PROBLEM TO SOLVE =
Give every line from the entries that contains "More".

[Lines of data]
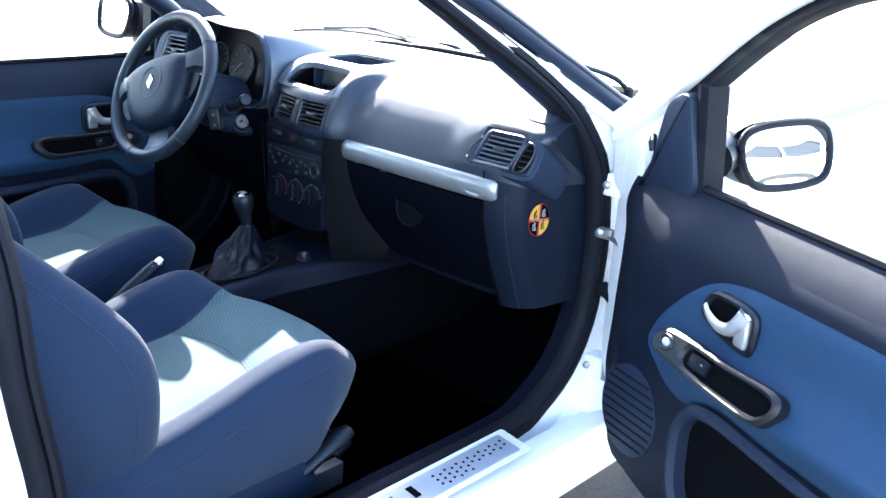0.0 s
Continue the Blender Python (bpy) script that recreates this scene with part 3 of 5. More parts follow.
    put("window_channel", band([(0.205, 1.046), (0.290, 1.105), (0.375, 1.162), (0.465, 1.213), (0.58, 1.252), (0.76, 1.277), (0.94, 1.265), (1.05, 1.21), (1.10, 1.09), (1.105, 0.92)], 0.016, 0.016, 0.004), RUBBER)
    put("glass_run", loft([[(0.272 + a, 0.066 + 0.1 * (z - 0.95) + b, z) for a, b in ((-0.010, -0.035), (-0.010, 0.006), (0.002, 0.010), (0.014, 0.004), (0.014, -0.035))] for z in (0.895, 0.95, 1.0, 1.04, 1.082)]), RUBBER)
    put("belt_seal", tube([(0.27 + 0.83 * k / 10, 0.060, 0.9185) for k in range(11)], 0.008, 8), RUBBER)
    put("window_pane", grid(lambda a, b: (0.27 + 0.81 * a, 0.03 + 0.23 * 0.38 * b, 0.915 + b * curve_at([(0, 0.14), (0.25, 0.30), (0.5, 0.365), (0.8, 0.36), (1, 0.25)], a)), 12, 6), GLASS).visible_shadow = False
    # outside mirror
    mu, mc, mz = mirror_at
    shell_rings = []
    for t, s in ((0.0, 0.96), (0.3, 0.98), (0.6, 0.90), (0.85, 0.68), (1.0, 0.35)):
        shell_rings.append([(mu - 0.105 * t, mc + s * x, mz + s * y) for x, y in smooth_poly([(0.118, 0.012), (0.095, 0.052), (0.0, 0.062), (-0.095, 0.052), (-0.118, 0.0), (-0.10, -0.052), (0.0, -0.063), (0.085, -0.050)], 4)])
    house = put("mirror_housing", loft(shell_rings), BLACK, plabel="black door mirror housing")
    out = smooth_poly([(0.105, 0.010), (0.085, 0.042), (0.0, 0.051), (-0.085, 0.043), (-0.106, 0.0), (-0.09, -0.043), (0.0, -0.052), (0.076, -0.040)], 4)
    tilt = Matrix.Translation((mu + 0.013, mc, mz)) @ Matrix.Rotation(radians(-7), 4, "Z") @ Matrix.Rotation(radians(-9), 4, "Y") @ Matrix(((0, 0, 1, 0), (1, 0, 0, 0), (0, 1, 0, 0), (0, 0, 0, 1)))
    dome = loft([[(x * s, y * s, 0.001 + 0.0048 * (1 - s * s)) for x, y in out] for s in (1.0, 0.85, 0.7, 0.55, 0.4, 0.25, 0.1, 0.01)])
    dome.transform(tilt)
    put("mirror_glass", dome, MIRROR, house)
    rim = [tilt @ Vector((x * 1.055, y * 1.10, 0.0)) for x, y in out]
    put("mirror_rim", tube(rim + rim[:1], 0.0075, 8), RUBBER, house)
    put("mirror_arm", tube([(0.215, -0.005, 0.945), (mu - 0.03, 0.45 * mc, 0.948), (mu - 0.055, 0.75 * mc, mz)], [0.034, 0.036, 0.046], 14, flat=0.9, up=(1, 0, 0)), BLACK, house)
    return door


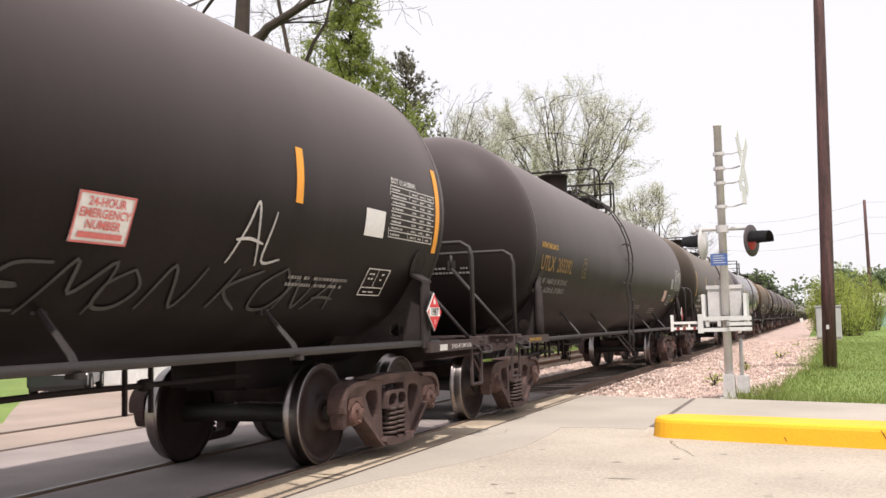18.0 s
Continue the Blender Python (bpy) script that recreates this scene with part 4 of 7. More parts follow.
def m_outlet(bm):
    """Bottom outlet: skid, nozzle and cap on its chain."""
    prism(bm, [(-0.85, 0.99), (-0.62, 0.84), (-0.36, 0.745), (0.36, 0.745), (0.62, 0.84), (0.85, 0.99)], [], -0.26, 0.26)
    lathe(bm, [(0.0, 0.44), (0.075, 0.44), (0.08, 0.50), (0.055, 0.51), (0.055, 0.60), (0.11, 0.61), (0.12, 0.74), (0.0, 0.75)], "z", 14)
    for y0, y1, dip in ((-0.34, -0.12, 0.14), (-0.14, 0.06, 0.22)):
        pts = []
        for k in range(21):
            f = k / 20
            pts.append((0.12, y0 + (y1 - y0) * f, 0.63 - dip * (1 - (2 * f - 1) ** 2)))
        tube(bm, pts, [0.007 if k % 2 else 0.014 for k in range(21)], 5)


def m_cylinder(bm):
    """Brake cylinder and levers under the near half."""
    lathe(bm, [(0.0, -0.28), (0.15, -0.27), (0.16, 0.22), (0.10, 0.28), (0.03, 0.30), (0.03, 0.55), (0.0, 0.55)], "y", 16, (0.62, 3.9, 0.76))


def m_saddle(bm):
    """Saddle between shell and centre sill over each truck."""
    prism(bm, [(-0.80, 1.16), (-0.70, 1.02), (-0.34, 0.88), (0.34, 0.88), (0.70, 1.02), (0.80, 1.16), (0.5, 1.0), (0.0, 0.92), (-0.5, 1.0)], [], 6.4, 7.5, "y")
    box(bm, -0.34, 0.34, 5.4, 8.6, 0.74, 1.0)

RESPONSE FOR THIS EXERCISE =
Continue the Blender Python (bpy) script that recreates this scene with part 3 of 5. More parts follow.
Continue the Blender Python (bpy) script that recreates this scene with part 4 of 7. More parts follow.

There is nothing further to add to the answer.